Stan et Charmaine retrouvent confort et sentiment d’utilité, mais cela n’a qu’un temps. Mis à rude épreuve sur le plan personnel comme sur le plan professionnel dans un monde qui rogne sur la liberté au nom de la sécurité, ils ne tardent pas à trouver leur nouvelle vie infernale. Mais le contrat qu’ils ont signé stipule qu’ils ne peuvent pas quitter la communauté…
Atwood explore comme à son habitude toutes les facettes de la psychologie humaine, les peurs, les désirs, les manipulations… Ce roman est probablement plus « américain » que ses prédécesseurs : la prison et la peine de mort y prennent une grande place, mais aussi la recherche du bonheur (droit fondamental, inscrit dans la Constitution des États-Unis). Les multiples références aux happy days des années 1950 et 1960 entretiennent le mirage d’une vie heureuse dans la communauté de Consilience.
La deuxième partie du roman bascule franchement dans le grand-guignol, escapade à Las Vegas aidant : usine de « possibilibots » (ou « prostibots », robots pour la prostitution), sosies d’Elvis Presley et de Marilyn Monroe (dont certains sont des « prostibots »), lobotomie capable de vous rendre amoureux d’un ours en peluche, les péripéties sont plus grotesques les unes que les autres.
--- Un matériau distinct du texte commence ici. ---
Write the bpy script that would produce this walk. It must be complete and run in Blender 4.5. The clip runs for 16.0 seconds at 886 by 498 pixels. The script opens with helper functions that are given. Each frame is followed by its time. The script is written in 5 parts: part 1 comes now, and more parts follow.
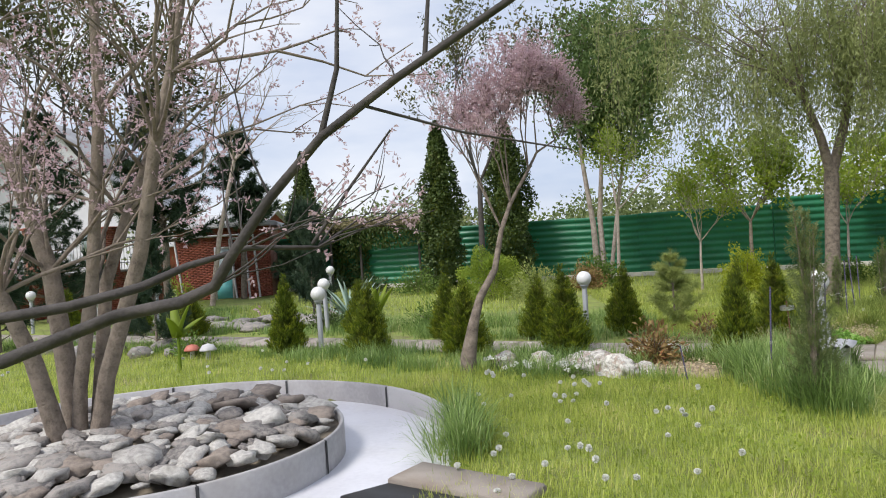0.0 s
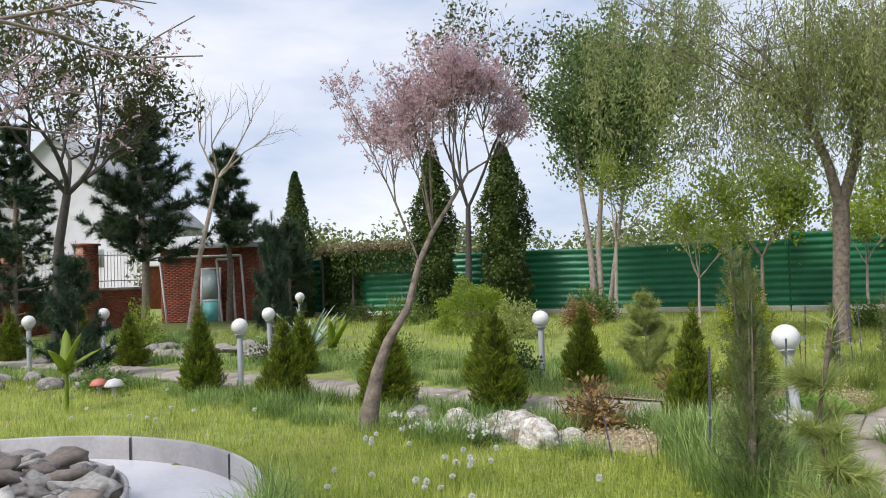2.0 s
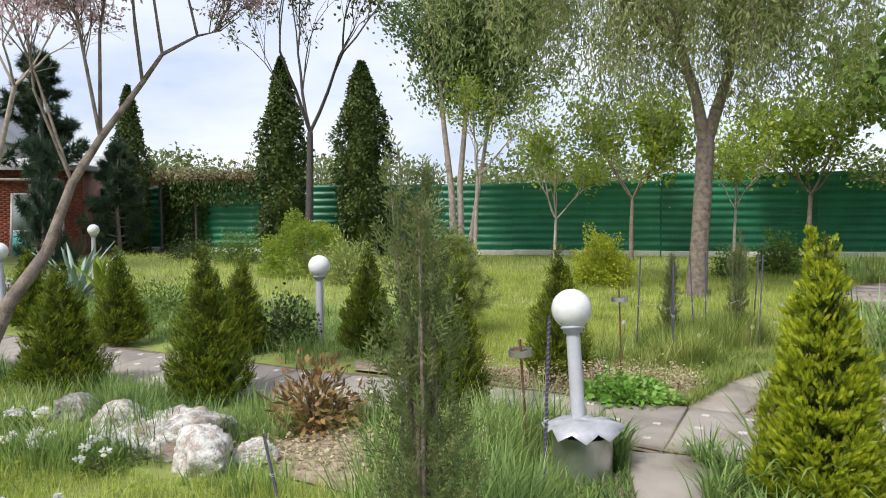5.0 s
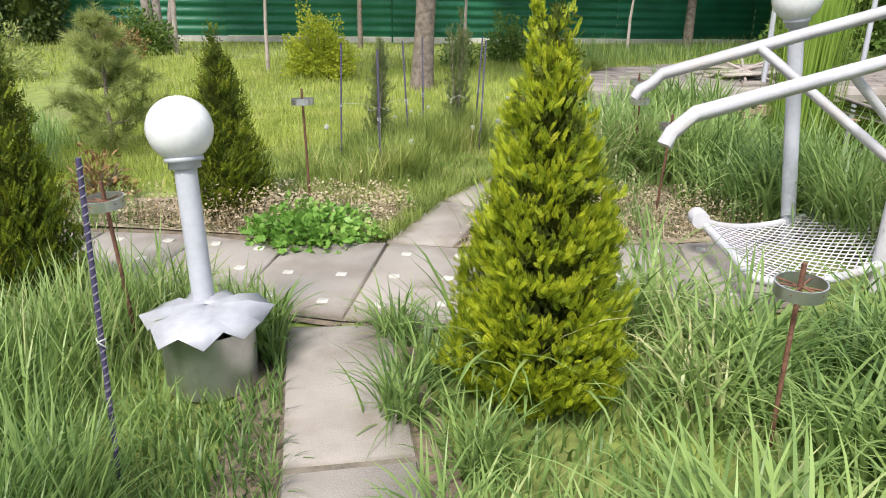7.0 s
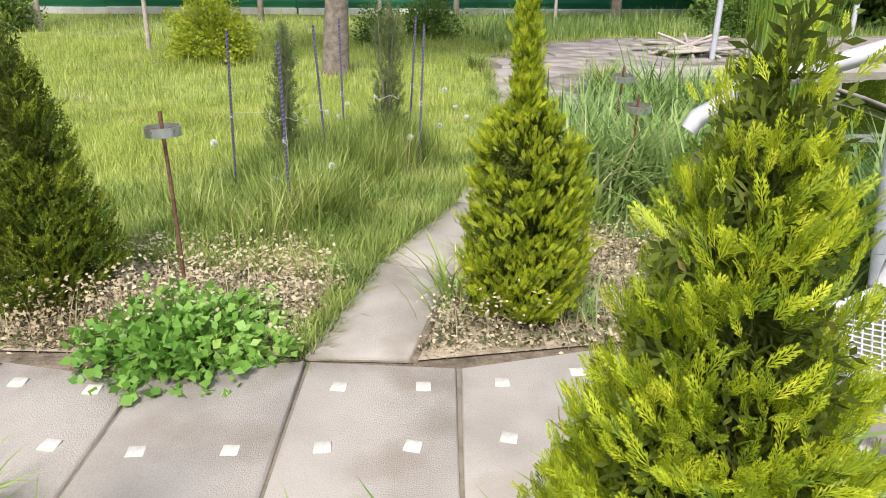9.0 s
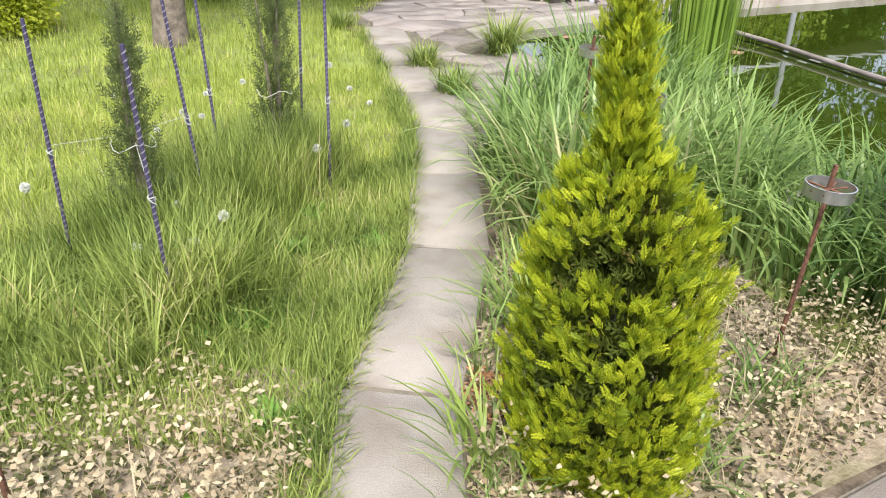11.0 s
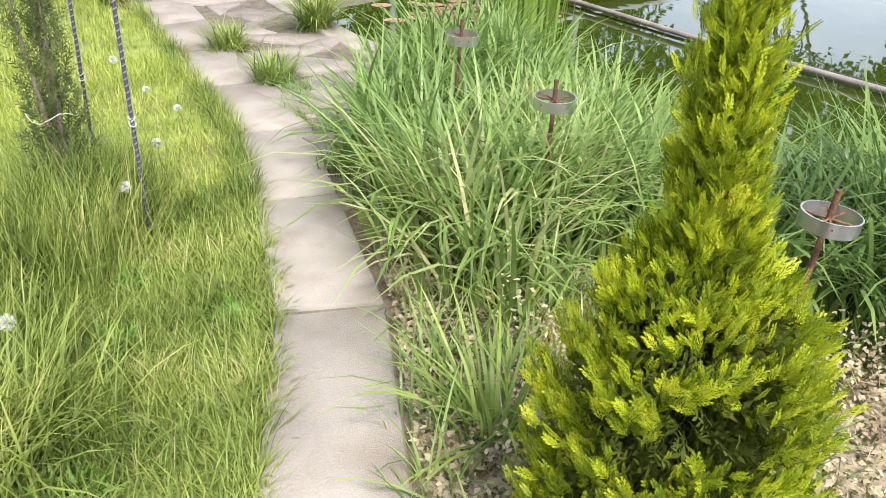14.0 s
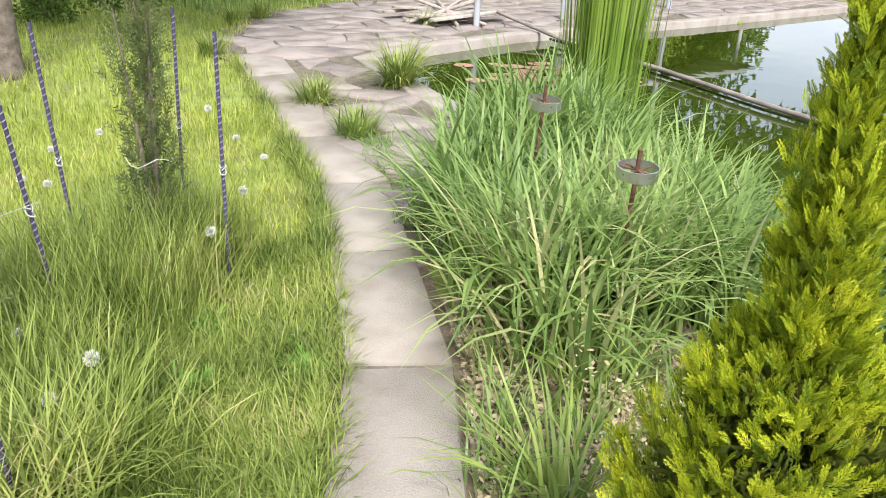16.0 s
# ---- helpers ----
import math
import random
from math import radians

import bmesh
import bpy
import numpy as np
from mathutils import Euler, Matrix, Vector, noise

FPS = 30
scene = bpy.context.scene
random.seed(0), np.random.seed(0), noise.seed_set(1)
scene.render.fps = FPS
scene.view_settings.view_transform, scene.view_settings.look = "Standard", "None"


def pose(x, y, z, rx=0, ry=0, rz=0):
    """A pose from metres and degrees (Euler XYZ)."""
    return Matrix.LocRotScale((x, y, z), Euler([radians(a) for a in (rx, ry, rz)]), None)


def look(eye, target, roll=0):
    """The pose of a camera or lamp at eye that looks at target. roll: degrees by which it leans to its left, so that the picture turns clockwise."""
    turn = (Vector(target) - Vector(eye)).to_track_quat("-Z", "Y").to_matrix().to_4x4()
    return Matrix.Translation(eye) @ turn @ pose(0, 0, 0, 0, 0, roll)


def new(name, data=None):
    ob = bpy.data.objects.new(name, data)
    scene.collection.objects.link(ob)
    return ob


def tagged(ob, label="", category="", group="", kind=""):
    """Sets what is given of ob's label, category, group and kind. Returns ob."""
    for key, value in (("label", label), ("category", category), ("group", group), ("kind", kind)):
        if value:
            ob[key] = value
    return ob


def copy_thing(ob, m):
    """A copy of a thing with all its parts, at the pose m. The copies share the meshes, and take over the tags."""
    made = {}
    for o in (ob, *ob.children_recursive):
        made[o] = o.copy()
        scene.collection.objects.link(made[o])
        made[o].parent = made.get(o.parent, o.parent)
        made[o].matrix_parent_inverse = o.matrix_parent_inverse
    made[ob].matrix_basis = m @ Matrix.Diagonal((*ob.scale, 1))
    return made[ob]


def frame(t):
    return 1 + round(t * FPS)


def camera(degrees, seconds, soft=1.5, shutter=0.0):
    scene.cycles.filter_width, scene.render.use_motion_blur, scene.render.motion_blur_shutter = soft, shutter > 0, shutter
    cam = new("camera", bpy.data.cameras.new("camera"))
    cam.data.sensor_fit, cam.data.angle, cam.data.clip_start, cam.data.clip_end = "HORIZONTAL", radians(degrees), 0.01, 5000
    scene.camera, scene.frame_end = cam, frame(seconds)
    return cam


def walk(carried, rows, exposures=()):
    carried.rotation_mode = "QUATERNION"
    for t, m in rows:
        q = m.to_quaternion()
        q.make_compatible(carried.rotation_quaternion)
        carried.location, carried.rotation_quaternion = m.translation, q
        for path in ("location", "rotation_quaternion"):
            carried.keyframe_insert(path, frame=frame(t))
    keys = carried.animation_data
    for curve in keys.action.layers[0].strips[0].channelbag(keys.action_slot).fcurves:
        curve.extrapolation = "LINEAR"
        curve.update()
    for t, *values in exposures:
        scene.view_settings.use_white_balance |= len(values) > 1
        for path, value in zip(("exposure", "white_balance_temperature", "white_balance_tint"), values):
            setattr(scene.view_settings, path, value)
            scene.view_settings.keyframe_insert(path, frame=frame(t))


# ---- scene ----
cam = camera(62.8, 16.0, 1.0)
PATH = [
    (0, (2.324, -0.366, 1.778), (1.939, 1.597, 1.765), -3.6),
    (0.5, (2.699, -0.056, 1.773), (2.37, 1.916, 1.726), -3.0),
    (1, (2.972, 0.409, 1.794), (2.62, 2.378, 1.745), -2.5),
    (1.5, (3.289, 0.866, 1.795), (2.883, 2.825, 1.79), -2.2),
    (2, (3.475, 1.414, 1.815), (3.012, 3.359, 1.875), -1.9),
    (2.5, (3.695, 1.906, 1.85), (3.185, 3.836, 1.978), -1.8),
    (3, (3.836, 2.396, 1.863), (3.282, 4.31, 2.041), -1.7),
    (3.5, (4.007, 2.894, 1.864), (3.439, 4.801, 2.066), -1.6),
    (4, (4.234, 3.358, 1.871), (3.675, 5.269, 2.058), -1.3),
    (4.5, (4.438, 3.865, 1.843), (3.965, 5.805, 1.955), -0.8),
    (5, (4.737, 4.327, 1.733), (4.526, 6.312, 1.614), -0.3),
    (5.2, (4.84, 4.495, 1.701), (4.764, 6.479, 1.456), -0.1),
    (7.3, (5.49, 6.362, 1.591), (5.974, 8.178, 0.909), 1.1),
    (7.5, (5.529, 6.534, 1.607), (6.034, 8.343, 0.92), 1.2),
    (8, (5.582, 7.013, 1.597), (6.132, 8.801, 0.891), 1.2),
    (8.5, (5.645, 7.457, 1.589), (6.248, 9.219, 0.859), 1.4),
    (8.7, (5.687, 7.63, 1.595), (6.315, 9.38, 0.859), 1.4),
    (10.8, (5.816, 9.419, 1.597), (6.78, 10.945, 0.735), 0.8),
    (11, (5.858, 9.553, 1.584), (6.867, 11.041, 0.706), 0.6),
    (11.5, (6.032, 9.88, 1.596), (7.159, 11.252, 0.674), 0.7),
    (12, (6.098, 10.159, 1.559), (7.341, 11.393, 0.593), 1.3),
    (12.5, (6.103, 10.391, 1.53), (7.431, 11.5, 0.528), 1.9),
    (13, (6.119, 10.43, 1.534), (7.474, 11.495, 0.518), 2.1),
    (13.5, (6.113, 10.427, 1.558), (7.478, 11.498, 0.563), 1.9),
    (14, (6.129, 10.422, 1.572), (7.499, 11.516, 0.61), 1.7),
    (14.5, (6.153, 10.416, 1.583), (7.526, 11.536, 0.655), 1.5),
    (15, (6.139, 10.44, 1.582), (7.521, 11.578, 0.689), 1.9),
    (15.5, (6.132, 10.451, 1.585), (7.488, 11.64, 0.721), 2.3),
    (16, (6.12, 10.461, 1.594), (7.415, 11.736, 0.758), 2.6),
]
EXPOSURES = [(0.0, 0.05), (1.0, 0.1), (2.0, 0.1), (4.0, 0.06), (5.0, 0.24), (7.5, 0.63), (8.7, 0.67), (11.0, 0.84), (12.0, 0.88), (13.5, 0.98), (14.5, 0.98), (16.0, 0.9)]
walk(cam, [(t, look(eye, target, roll)) for t, eye, target, roll in PATH], EXPOSURES)


# ---------------------------------------------------------------- light
world = bpy.data.worlds.new("overcast_sky")
scene.world = world
world.use_nodes = True
wn, wl = world.node_tree.nodes, world.node_tree.links
wn.clear()
SUN_ELEV, SUN_AZ = radians(52), radians(215)
sky = wn.new("ShaderNodeTexSky")
sky.sky_type = "NISHITA"
sky.sun_disc = False
sky.sun_elevation, sky.sun_rotation = SUN_ELEV, SUN_AZ
bg_clear = wn.new("ShaderNodeBackground")
bg_clear.inputs["Strength"].default_value = 0.12
wl.new(sky.outputs["Color"], bg_clear.inputs["Color"])
coord = wn.new("ShaderNodeTexCoord")
stretch = wn.new("ShaderNodeMapping")
stretch.inputs["Scale"].default_value = (1.0, 1.0, 3.2)
wl.new(coord.outputs["Generated"], stretch.inputs["Vector"])
cloud = wn.new("ShaderNodeTexNoise")
cloud.inputs["Scale"].default_value = 2.6
cloud.inputs["Detail"].default_value = 5.0
cloud.inputs["Roughness"].default_value = 0.55
wl.new(stretch.outputs["Vector"], cloud.inputs["Vector"])
tone = wn.new("ShaderNodeValToRGB")
tone.color_ramp.elements[0].position, tone.color_ramp.elements[0].color = 0.34, (0.52, 0.60, 0.78, 1)
tone.color_ramp.elements[1].position, tone.color_ramp.elements[1].color = 0.66, (0.86, 0.88, 0.95, 1)
wl.new(cloud.outputs["Fac"], tone.inputs["Fac"])
bg_cloud = wn.new("ShaderNodeBackground")
bg_cloud.inputs["Strength"].default_value = 1.1
wl.new(tone.outputs["Color"], bg_cloud.inputs["Color"])
mix_sky = wn.new("ShaderNodeMixShader")
mix_sky.inputs["Fac"].default_value = 0.86
wl.new(bg_clear.outputs["Background"], mix_sky.inputs[1])
wl.new(bg_cloud.outputs["Background"], mix_sky.inputs[2])
wout = wn.new("ShaderNodeOutputWorld")
wl.new(mix_sky.outputs["Shader"], wout.inputs["Surface"])

sun_data = bpy.data.lights.new("sun", "SUN")
sun_data.energy, sun_data.angle, sun_data.color = 3.7, radians(16), (1.0, 0.96, 0.9)
sun = new("sun", sun_data)
# sky's sun_rotation runs clockwise from +y
sun_dir = Vector((math.sin(SUN_AZ) * math.cos(SUN_ELEV), math.cos(SUN_AZ) * math.cos(SUN_ELEV), math.sin(SUN_ELEV)))
sun.matrix_world = look(sun_dir * 50, (0, 0, 0))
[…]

Malgré la satire savoureuse d’une société occidentale vieillissante (entretenue dans une nostalgie lénifiante) et quelques références joyeusement mêlées (le Blue Man Group né dans les années 1990 devient ici une bande de petits hommes verts qui doit plus au folklore païen qu’à l’univers de la science-fiction), cette deuxième moitié bouffonne peine à captiver durablement le lecteur après la plongée glaçante dans l’enfer de Positron.
Par le biais de cette fable absurde, Atwood pose la question de la place occupée par l’amour ; le cœur fait-il le poids face au sexe ou au cerveau ? Le doute est permis jusqu’au bout. Quelques références anglo-saxonnes (Le magicien d’Oz par exemple, évoqué à travers les cliniques Les Souliers Rouges et leur devise : « Rien ne vaut son chez-soi », mais aussi Shakespeare et Milton) passent inévitablement inaperçues dans la traduction malgré le travail de Michèle Albaret-Maatsch. Un roman inégal mais divertissant.